Databricks Platform Engineer (PySpark Expert)
Job Title: Databricks Platform Engineer (PySpark Expert)
Location: Dallas, TX
Workplace type: On-site (very minimum scope of remote work.)
Duration: 6+ months to start (Long-term multiyear project)
Experience level: Senior Engineer with minimum 14+ Years of IT experience and 10+ years of relevant experience.
Some of the expected job responsibilities:
• Lead the integration and deployment of Databricks with other data storage and processing tools (e.g., AWS, Azure, Google Cloud, Delta Lake).
• Design, implement, and maintain scalable data pipelines and workflows in the Databricks environment, ensuring optimal performance and reliability.
• Collaborate with data scientists, data analysts, and other engineering teams to enable efficient and scalable big data processing using PySpark.
• Build and optimize Spark-based data processing frameworks to handle large datasets, ensuring the highest levels of performance and efficiency.
• Write high-quality, maintainable, and well-documented code, adhering to coding standards and best practices.

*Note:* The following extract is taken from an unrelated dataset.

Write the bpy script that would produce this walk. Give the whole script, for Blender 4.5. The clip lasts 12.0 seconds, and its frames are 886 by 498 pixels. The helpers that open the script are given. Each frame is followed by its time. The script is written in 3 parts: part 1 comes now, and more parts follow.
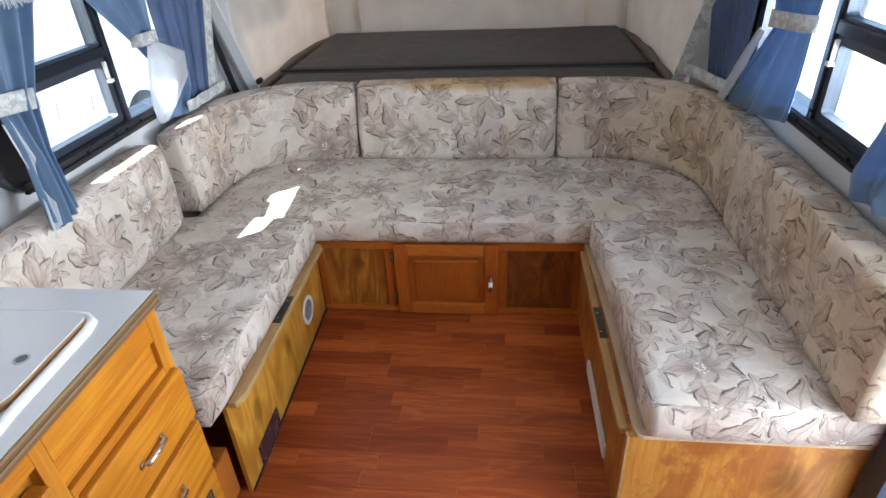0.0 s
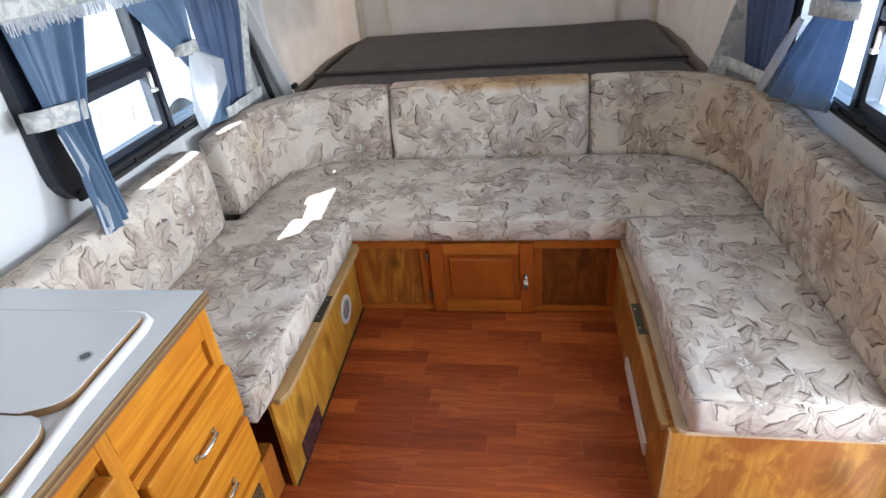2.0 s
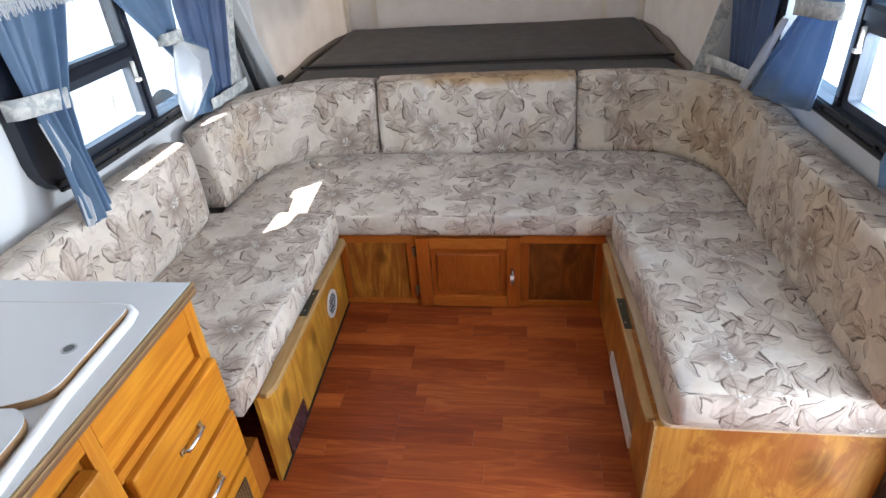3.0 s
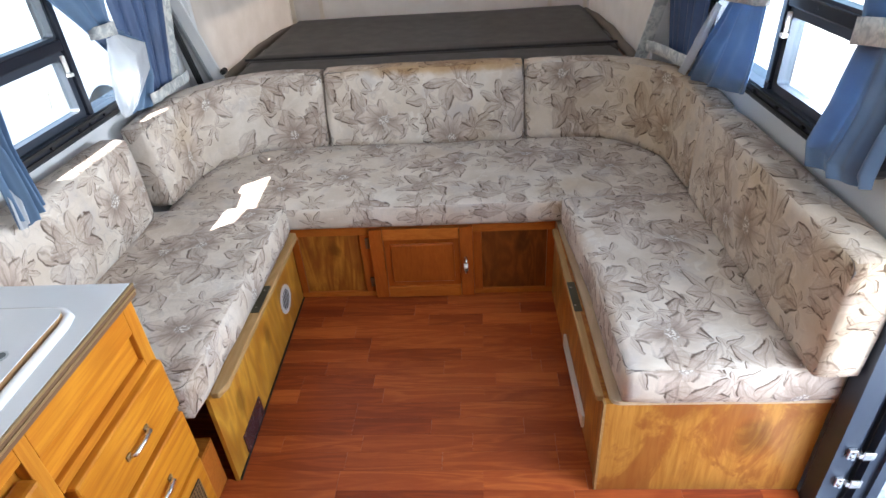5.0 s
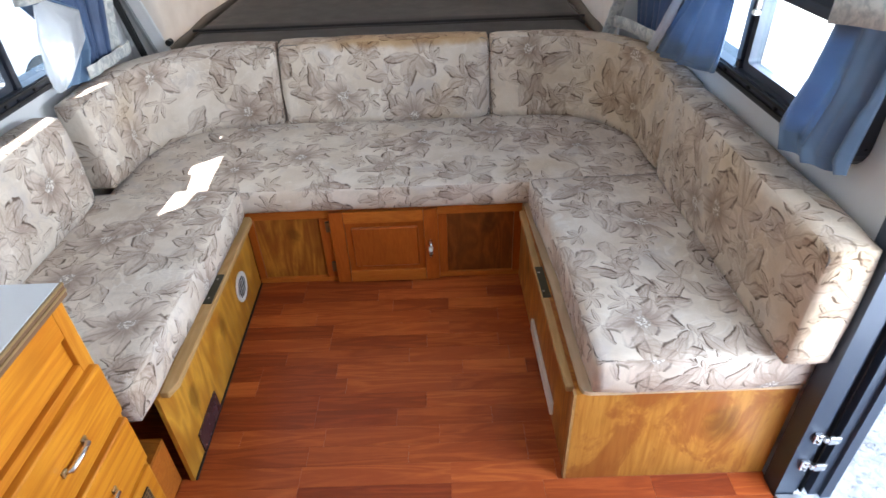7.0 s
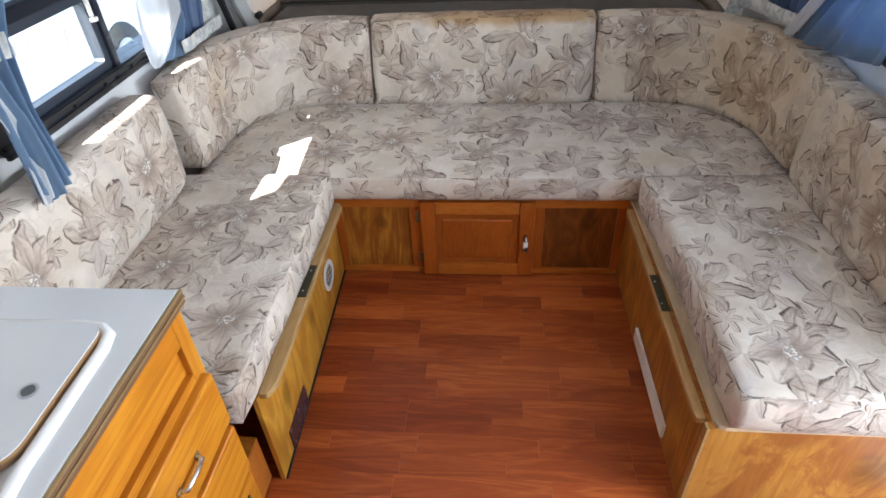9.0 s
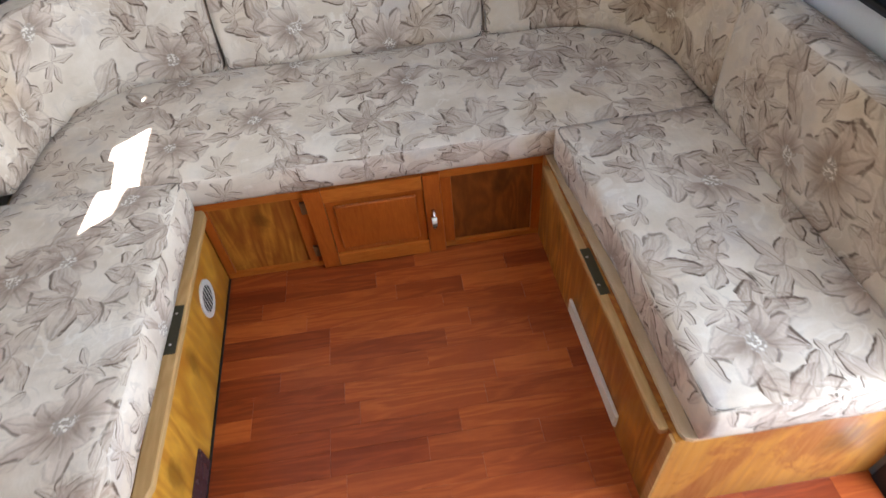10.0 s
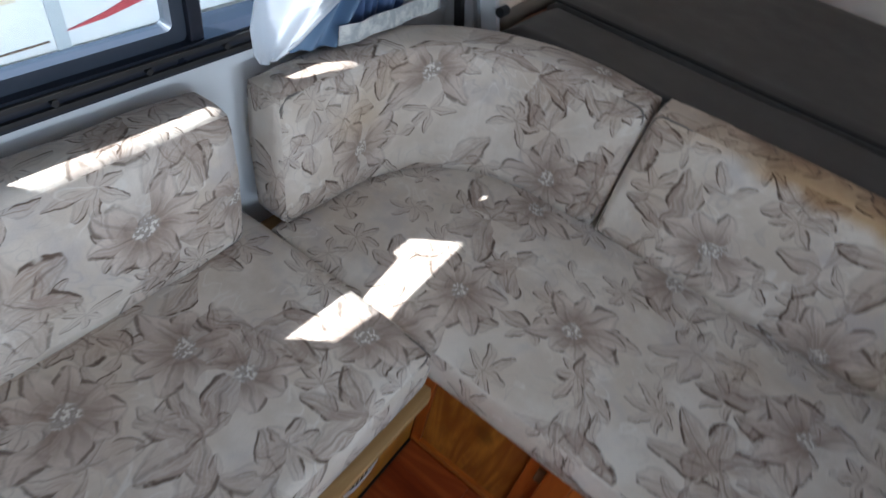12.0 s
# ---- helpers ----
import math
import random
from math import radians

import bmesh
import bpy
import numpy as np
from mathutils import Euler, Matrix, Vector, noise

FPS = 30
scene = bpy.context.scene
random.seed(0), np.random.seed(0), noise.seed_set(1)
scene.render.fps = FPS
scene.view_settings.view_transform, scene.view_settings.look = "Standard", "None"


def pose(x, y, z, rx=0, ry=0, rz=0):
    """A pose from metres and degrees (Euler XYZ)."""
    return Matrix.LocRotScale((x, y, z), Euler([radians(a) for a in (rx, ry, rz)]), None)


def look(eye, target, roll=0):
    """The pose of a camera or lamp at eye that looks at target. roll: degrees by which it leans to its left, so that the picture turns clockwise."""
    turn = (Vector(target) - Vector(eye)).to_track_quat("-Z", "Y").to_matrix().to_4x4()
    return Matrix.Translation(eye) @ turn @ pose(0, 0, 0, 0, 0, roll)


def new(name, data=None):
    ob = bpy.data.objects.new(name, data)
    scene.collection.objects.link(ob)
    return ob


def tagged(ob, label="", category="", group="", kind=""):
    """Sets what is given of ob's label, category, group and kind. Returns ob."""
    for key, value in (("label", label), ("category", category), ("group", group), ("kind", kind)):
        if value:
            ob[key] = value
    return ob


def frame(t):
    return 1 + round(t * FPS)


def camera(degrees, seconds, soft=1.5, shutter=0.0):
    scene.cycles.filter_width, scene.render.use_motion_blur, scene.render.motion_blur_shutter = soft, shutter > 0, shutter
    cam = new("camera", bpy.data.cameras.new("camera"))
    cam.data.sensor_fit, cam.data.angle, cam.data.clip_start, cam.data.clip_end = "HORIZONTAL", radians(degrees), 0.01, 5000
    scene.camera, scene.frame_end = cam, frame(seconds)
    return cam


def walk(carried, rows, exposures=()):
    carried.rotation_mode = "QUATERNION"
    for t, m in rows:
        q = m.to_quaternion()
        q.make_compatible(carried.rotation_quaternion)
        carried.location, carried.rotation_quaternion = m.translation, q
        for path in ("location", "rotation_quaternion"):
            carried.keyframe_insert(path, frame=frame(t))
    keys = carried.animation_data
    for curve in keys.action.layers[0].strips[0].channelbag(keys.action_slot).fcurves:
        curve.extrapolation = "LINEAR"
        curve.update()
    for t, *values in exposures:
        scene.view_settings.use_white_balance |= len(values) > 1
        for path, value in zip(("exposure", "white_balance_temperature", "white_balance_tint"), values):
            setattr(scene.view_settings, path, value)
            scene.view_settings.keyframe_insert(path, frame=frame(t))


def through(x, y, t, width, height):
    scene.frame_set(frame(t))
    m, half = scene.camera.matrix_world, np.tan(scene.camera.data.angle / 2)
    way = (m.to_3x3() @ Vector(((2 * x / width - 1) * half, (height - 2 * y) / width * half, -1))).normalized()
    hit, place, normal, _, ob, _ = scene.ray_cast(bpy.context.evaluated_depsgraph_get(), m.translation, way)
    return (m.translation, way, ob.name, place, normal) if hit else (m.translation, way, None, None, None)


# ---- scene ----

Required Skills & Qualifications:
• Proven experience with Databricks platform and PySpark in large-scale data engineering environments.
• Solid understanding of Spark architecture, performance tuning, and troubleshooting.
• Expertise in Python and PySpark, with the ability to write complex, optimized Spark jobs.
• Hands-on experience with cloud data platforms such as AWS, Azure, or Google Cloud.
• Proficient in working with data storage systems like Delta Lake, HDFS, and S3.
• Strong knowledge of data processing, ETL workflows, and data pipeline automation.
• Familiarity with containerization and orchestration tools such as Docker and Kubernetes is a plus.
• Experience with version control tools like Git and collaboration platforms like Jenkins or CI/CD pipelines.
• Ability to work in a fast-paced, collaborative environment with cross-functional teams.
• Excellent communication skills and the ability to explain complex technical concepts to non-technical stakeholders.
• Bachelor’s or master’s degree in computer science, Data Engineering, or a related field.
• Experience with Databricks notebooks, jobs, clusters, and libraries.
Preferred but not mandatory:
• Familiarity with Apache Kafka or other stream processing technologies.
• Exposure to machine learning workflows and integration with Databricks.
• Prior experience with data governance, security, and compliance in cloud environments.